By now, you’ve probably heard about the death that resulted from a car wreck involving an Uber self-driving car. The tragic facts surrounding the wreck would make a great law school exam question.
What do I mean by that? In law school, exam questions were designed to present as many complicating issues in a case as possible. This situation presents a lot of interesting legal questions.
Here are the facts:
On Sunday night, Rafael Vasquez, an Uber test driver, was behind the wheel of an Uber Volvo XC90, which was driving in autonomous (self-driving) mode. Elaine Herzberg stepped into the street while walking her bicycle. The car hit Herzberg, killing her.
Interesting questions here
1) Who might be liable for the claim?
In Texas, there would be several potential parties who might be liable for the claim.
The “driver’ of the car
The most obvious potential defendant in any car wreck case is the driver of the car. In this case, the “driver” was Rafaela Vasquez. While the car was in self-driving mode, the driver is there for protection. A good case can probably be made that she didn’t uphold her responsibilities, and that contributed to the wreck.
Another obvious potential defendant is Uber. In this case, Uber may be responsible on several levels.
First, in Texas, a company has respondeat superior liability — it is liable for the negligence of its employees when the negligence is done while in the course and scope of the employee’s employment. Here, if Ms. Vasquez was negligent, then that negligence would likely be imputed to Uber.

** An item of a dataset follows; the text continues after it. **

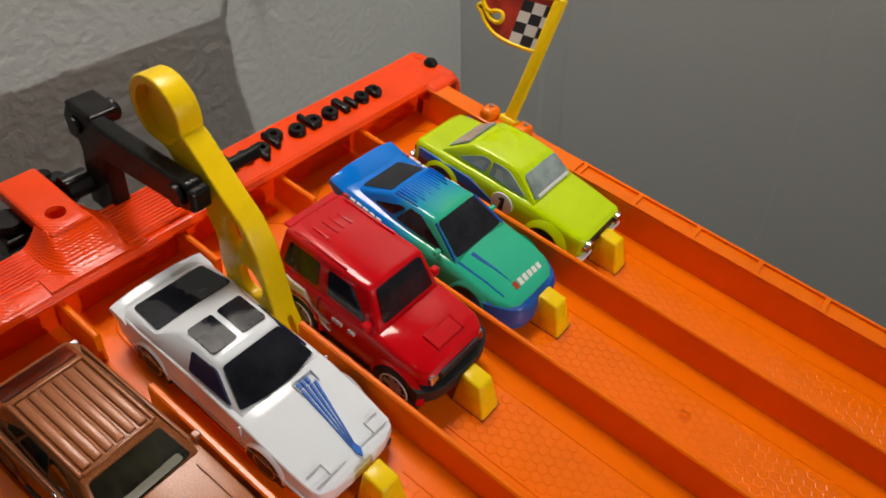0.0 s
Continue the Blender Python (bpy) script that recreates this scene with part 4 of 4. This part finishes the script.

Second, Uber would have its own liability for its own conduct. In Texas, employers can also be negligent for improper hiring, training and supervision. That is particularly applicable here. At least one article notes that Ms. Vasquez had a sketchy driver’s history. Her history allegedly includes several prior driving violatios and even having had served jail time for attempted armed robbery.
Finally, Uber may have liability based on the technology in the car. If Uber helped design the hardware or software running the car, and some failure of that software or hardware contributed to the wreck, then Uber would also likely have liability based on those failing.
Other hardware or software manufacturers
In this case, it appears likely that there was also a failure of the hardware or software involved so that it failed to detect a risk and failed to reduce the risk. Articles have mentioned that the cars are supposed to be programmed to find pedestrians and potential hazards, even in the dark. It appears that the car failed in that regards here. If that’s the case, then the hardware or software manufacturers likely have some liability as well.
2) Does Elaine Herzberg’s negligence for not using a cross walk bar her claim?
Almost immediately after the wreck, people starting victim blaming here, arguing that Ms. Herzberg was responsible for the wreck because she didn’t use the cross walk that was up the street. If that’s true, would it bar Ms. Herzberg’s case?
Not in Texas. Texas is a comparative responsibility state. While Ms. Herzberg’s conduct wouldn’t necessarily bar her claim, it could reduce an award and even bar it in certain circumstances. In Texas, a jury would start by being asked two questions. One, did the negligence of the parties contribute to the wreck? And two, the jury would be required to allocate a percentage responsibility amongst all of those parties the jury finds to be responsible.
Generally, if a jury finds Ms. Herzberg was negligent, then the reward would be reduced by the percentage of her responsibility. For example, if the jury found Ms. Herzberg was one-third liable for the wreck, the ultimate award would be reduced by one-third.
Having said that, if Ms. Herzberg is found to be more than 50% responsible for the wreck, she would be completely barred from bringing a claim.
There are other potnetial issues, usch as the Uber insurance policy and what policies pay out how much oney. But we may never know the answer to those questions.